**WHAT YOU HAVE TO DO:**
Among the lines of data below, reproduce only those from the one with "# ---- helpers" through the one with "of a camera", exactly as they stand, both ends included.

##### DATA EXTRACT #####

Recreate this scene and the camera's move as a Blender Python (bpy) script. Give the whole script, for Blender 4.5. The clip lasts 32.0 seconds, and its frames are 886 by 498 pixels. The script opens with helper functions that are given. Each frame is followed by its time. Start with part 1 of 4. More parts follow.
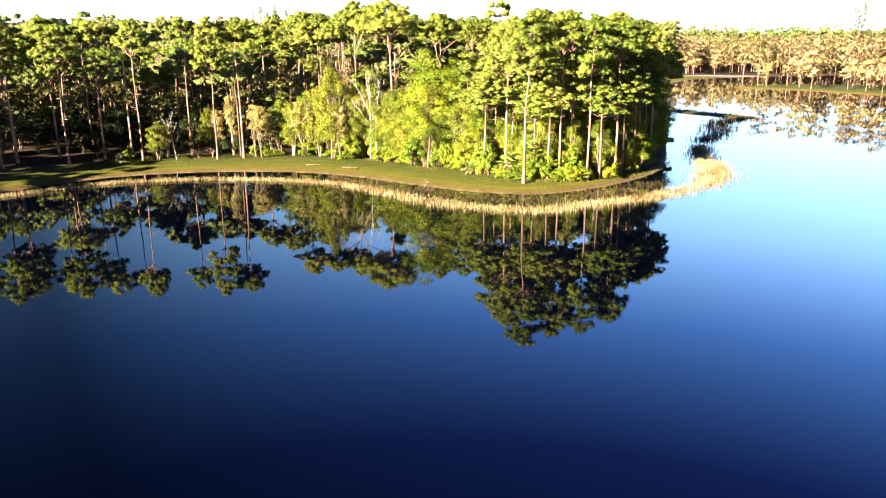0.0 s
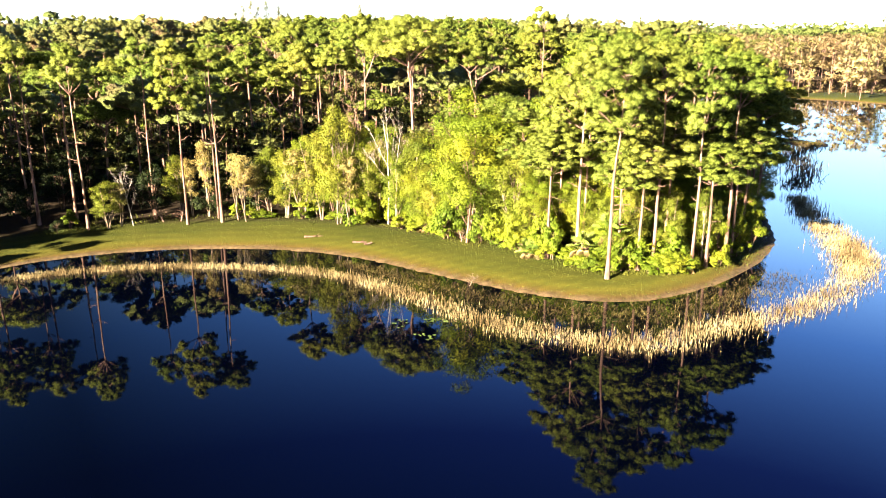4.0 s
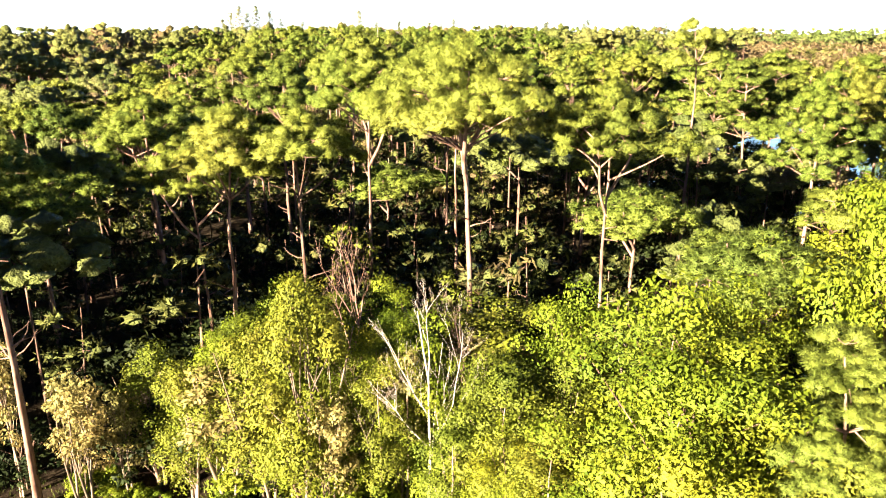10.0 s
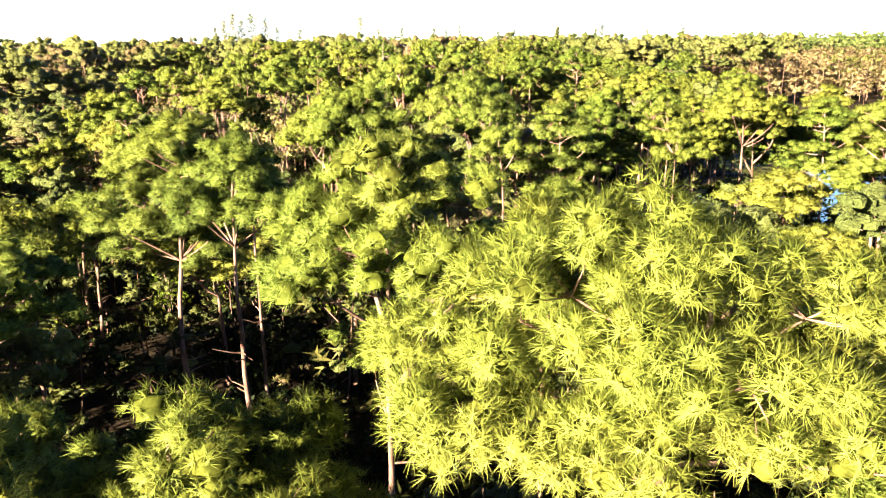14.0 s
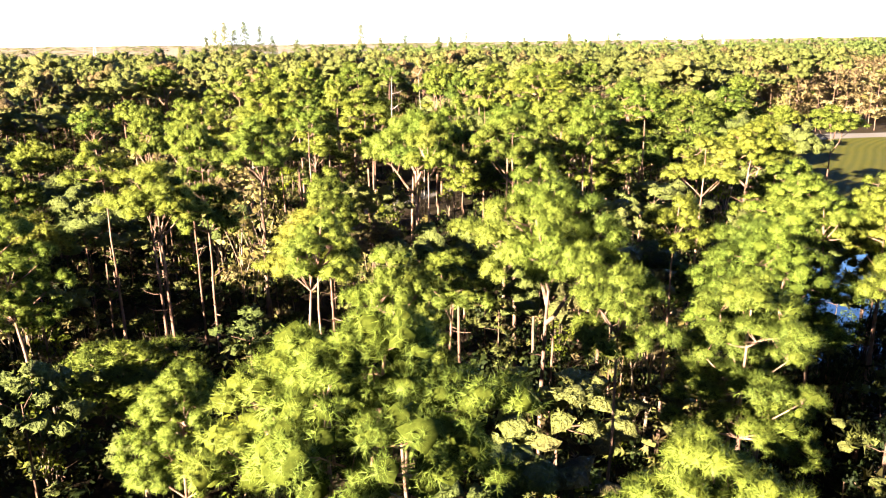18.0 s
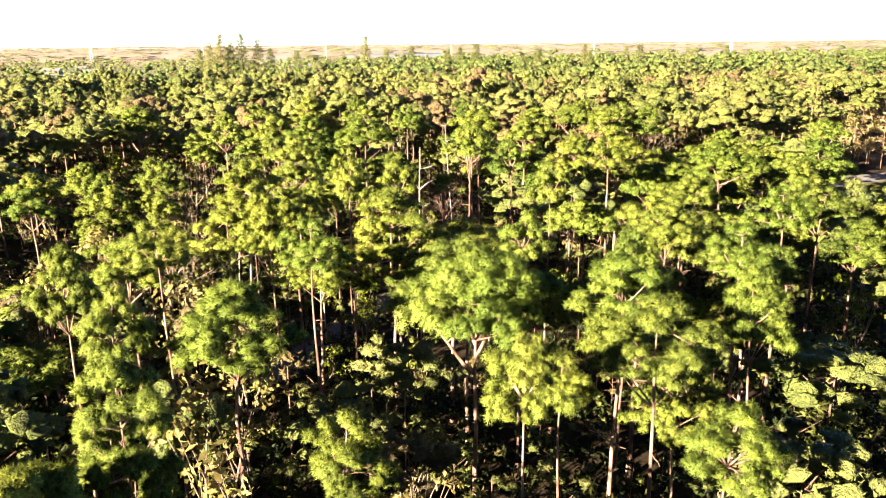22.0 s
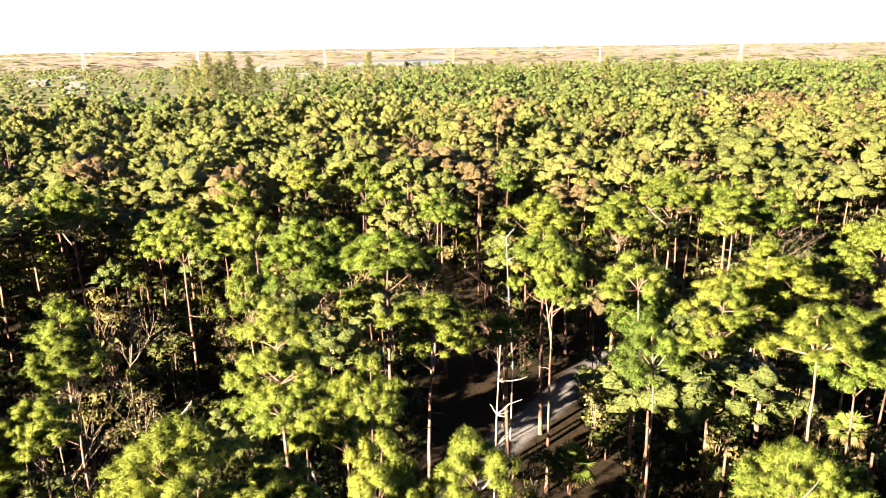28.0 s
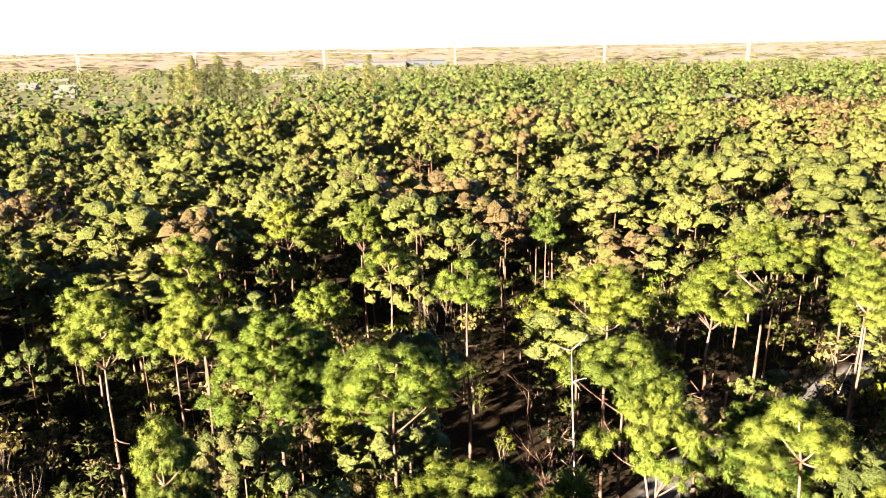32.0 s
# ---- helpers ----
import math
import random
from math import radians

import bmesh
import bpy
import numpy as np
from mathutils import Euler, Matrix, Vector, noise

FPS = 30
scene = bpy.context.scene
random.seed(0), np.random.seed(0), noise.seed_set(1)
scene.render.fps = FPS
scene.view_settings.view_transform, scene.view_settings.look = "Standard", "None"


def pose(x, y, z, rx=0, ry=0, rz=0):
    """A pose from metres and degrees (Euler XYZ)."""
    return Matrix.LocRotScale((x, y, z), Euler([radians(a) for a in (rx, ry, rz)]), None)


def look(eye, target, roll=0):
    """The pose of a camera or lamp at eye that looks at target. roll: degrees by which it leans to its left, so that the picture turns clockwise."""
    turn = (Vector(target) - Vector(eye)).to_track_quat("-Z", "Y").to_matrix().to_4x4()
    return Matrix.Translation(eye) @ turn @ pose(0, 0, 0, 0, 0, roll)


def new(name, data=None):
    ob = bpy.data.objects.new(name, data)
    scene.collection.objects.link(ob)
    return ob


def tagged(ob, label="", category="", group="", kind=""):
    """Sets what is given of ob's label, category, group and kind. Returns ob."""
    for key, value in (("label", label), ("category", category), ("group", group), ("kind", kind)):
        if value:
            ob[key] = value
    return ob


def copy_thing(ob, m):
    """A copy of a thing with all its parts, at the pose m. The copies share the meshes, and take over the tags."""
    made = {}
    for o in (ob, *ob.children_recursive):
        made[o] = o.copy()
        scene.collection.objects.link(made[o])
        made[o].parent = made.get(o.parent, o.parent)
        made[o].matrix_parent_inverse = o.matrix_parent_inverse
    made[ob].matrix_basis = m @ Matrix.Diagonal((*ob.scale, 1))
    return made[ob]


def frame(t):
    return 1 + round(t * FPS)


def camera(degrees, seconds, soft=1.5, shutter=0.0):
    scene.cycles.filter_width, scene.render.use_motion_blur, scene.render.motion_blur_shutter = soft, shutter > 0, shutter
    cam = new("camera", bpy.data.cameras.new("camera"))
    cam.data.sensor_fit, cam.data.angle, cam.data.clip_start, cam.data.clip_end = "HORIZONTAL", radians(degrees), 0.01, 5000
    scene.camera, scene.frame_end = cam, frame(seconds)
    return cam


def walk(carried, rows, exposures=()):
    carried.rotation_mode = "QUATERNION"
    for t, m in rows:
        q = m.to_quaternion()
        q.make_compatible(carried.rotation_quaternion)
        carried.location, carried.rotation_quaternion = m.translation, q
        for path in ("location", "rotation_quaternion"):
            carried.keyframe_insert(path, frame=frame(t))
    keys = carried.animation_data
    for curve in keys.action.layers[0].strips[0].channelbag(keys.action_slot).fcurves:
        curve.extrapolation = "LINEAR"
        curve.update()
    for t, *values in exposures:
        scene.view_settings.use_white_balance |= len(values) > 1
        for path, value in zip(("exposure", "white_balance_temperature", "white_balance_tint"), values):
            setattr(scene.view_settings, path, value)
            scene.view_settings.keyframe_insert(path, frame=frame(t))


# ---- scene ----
cam = camera(61.0, 32.0, soft=1.1)
ROWS = [
    (0.0, -0.00, 0.00, 14.48, 0.00, -15.60, -0.06),
    (0.5, -0.68, 2.68, 14.78, -0.08, -15.83, -0.05),
    (1.0, -1.34, 5.37, 15.04, -0.17, -16.03, -0.03),
    (1.5, -2.00, 8.13, 15.55, -0.27, -16.12, 0.00),
    (2.0, -2.69, 10.97, 16.07, -0.37, -16.17, 0.06),
    (2.5, -3.32, 13.91, 16.57, -0.45, -16.21, 0.08),
    (3.0, -3.79, 16.92, 17.12, -0.51, -16.25, 0.08),
    (3.5, -4.07, 20.04, 17.68, -0.55, -16.25, 0.08),
    (5.5, -5.17, 33.42, 17.98, -0.46, -16.26, 0.11),
    (6.0, -5.42, 37.05, 17.87, -0.44, -16.23, 0.10),
    (6.5, -5.65, 40.70, 17.90, -0.42, -16.18, 0.10),
    (7.0, -5.92, 44.46, 18.15, -0.43, -16.11, 0.12),
    (7.5, -6.30, 48.22, 18.47, -0.47, -16.05, 0.12),
    (8.0, -6.73, 51.88, 18.65, -0.51, -16.01, 0.12),
    (8.5, -7.12, 55.41, 18.76, -0.52, -15.96, 0.11),
    (9.0, -7.55, 58.90, 19.09, -0.51, -15.89, 0.07),
    (9.5, -7.96, 62.39, 19.31, -0.51, -15.91, 0.01),
    (10.0, -8.41, 65.84, 19.63, -0.52, -15.95, -0.06),
    (10.5, -8.87, 69.12, 20.10, -0.54, -15.93, -0.14),
    (11.0, -9.21, 72.17, 20.37, -0.55, -15.92, -0.20),
    (11.5, -9.44, 75.08, 20.66, -0.54, -15.91, -0.26),
    (12.0, -9.67, 78.01, 20.94, -0.51, -15.89, -0.30),
    (12.5, -9.92, 80.91, 21.01, -0.47, -15.85, -0.35),
    (13.0, -10.18, 83.80, 21.03, -0.43, -15.81, -0.43),
    (13.5, -10.50, 86.87, 21.22, -0.39, -15.77, -0.49),
    (14.0, -10.84, 89.82, 21.72, -0.36, -15.74, -0.51),
    (14.5, -11.13, 92.91, 22.14, -0.38, -15.74, -0.49),
    (15.0, -11.38, 96.00, 22.60, -0.38, -15.76, -0.46),
    (15.5, -11.62, 99.14, 23.08, -0.38, -15.78, -0.47),
    (17.5, -13.12, 111.37, 24.68, -0.32, -15.70, -0.68),
    (18.0, -13.51, 114.48, 25.42, -0.32, -15.69, -0.71),
    (18.5, -13.87, 117.58, 26.08, -0.30, -15.69, -0.73),
    (19.0, -14.28, 120.68, 26.81, -0.26, -15.70, -0.74),
    (19.5, -14.69, 123.79, 27.68, -0.21, -15.68, -0.73),
    (20.0, -15.16, 126.85, 28.47, -0.18, -15.66, -0.70),
    (20.5, -15.71, 129.85, 29.05, -0.20, -15.65, -0.65),
    (21.0, -16.34, 132.87, 29.56, -0.26, -15.63, -0.60),
    (21.5, -16.90, 135.91, 30.10, -0.28, -15.62, -0.56),
    (22.0, -17.36, 138.91, 30.71, -0.31, -15.64, -0.57),
    (22.5, -17.77, 141.89, 31.31, -0.32, -15.66, -0.62),
    (23.0, -18.21, 144.85, 31.95, -0.35, -15.70, -0.72),
    (23.5, -18.65, 147.77, 32.66, -0.34, -15.72, -0.84),
    (24.0, -19.12, 150.83, 33.32, -0.32, -15.74, -0.97),
    (24.5, -19.58, 153.93, 33.96, -0.30, -15.76, -1.08),
    (25.0, -20.07, 156.97, 34.54, -0.29, -15.78, -1.16),
    (25.5, -20.57, 159.85, 35.02, -0.32, -15.77, -1.18),
    (27.5, -21.92, 170.85, 36.11, -0.34, -15.48, -0.86),
    (28.0, -22.18, 173.60, 36.11, -0.36, -15.46, -0.79),
    (28.5, -22.42, 176.37, 36.14, -0.38, -15.44, -0.75),
    (29.0, -22.63, 179.13, 36.36, -0.39, -15.43, -0.74),
    (29.5, -22.86, 181.87, 36.57, -0.39, -15.43, -0.77),
    (30.0, -23.08, 184.61, 36.67, -0.35, -15.43, -0.83),
    (30.5, -23.27, 187.40, 36.77, -0.33, -15.45, -0.89),
    (31.0, -23.43, 190.26, 36.80, -0.31, -15.46, -0.93),
    (31.5, -23.61, 193.12, 36.87, -0.29, -15.48, -0.96),
    (32.0, -23.80, 195.90, 36.97, -0.29, -15.48, -0.98),
]
walk(cam, [(t, pose(x, y, z, 90 + pitch, 0, yaw) @ pose(0, 0, 0, 0, 0, roll)) for t, x, y, z, yaw, pitch, roll in ROWS],
     [(0.0, 3.74), (5.0, 3.68), (8.5, 3.48), (14.0, 3.56), (22.0, 3.5), (32.0, 3.38)])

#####

**OUTPUT OF THE EXERCISE:**
# ---- helpers ----
import math
import random
from math import radians

import bmesh
import bpy
import numpy as np
from mathutils import Euler, Matrix, Vector, noise

FPS = 30
scene = bpy.context.scene
random.seed(0), np.random.seed(0), noise.seed_set(1)
scene.render.fps = FPS
scene.view_settings.view_transform, scene.view_settings.look = "Standard", "None"


def pose(x, y, z, rx=0, ry=0, rz=0):
    """A pose from metres and degrees (Euler XYZ)."""
    return Matrix.LocRotScale((x, y, z), Euler([radians(a) for a in (rx, ry, rz)]), None)


def look(eye, target, roll=0):
    """The pose of a camera or lamp at eye that looks at target. roll: degrees by which it leans to its left, so that the picture turns clockwise."""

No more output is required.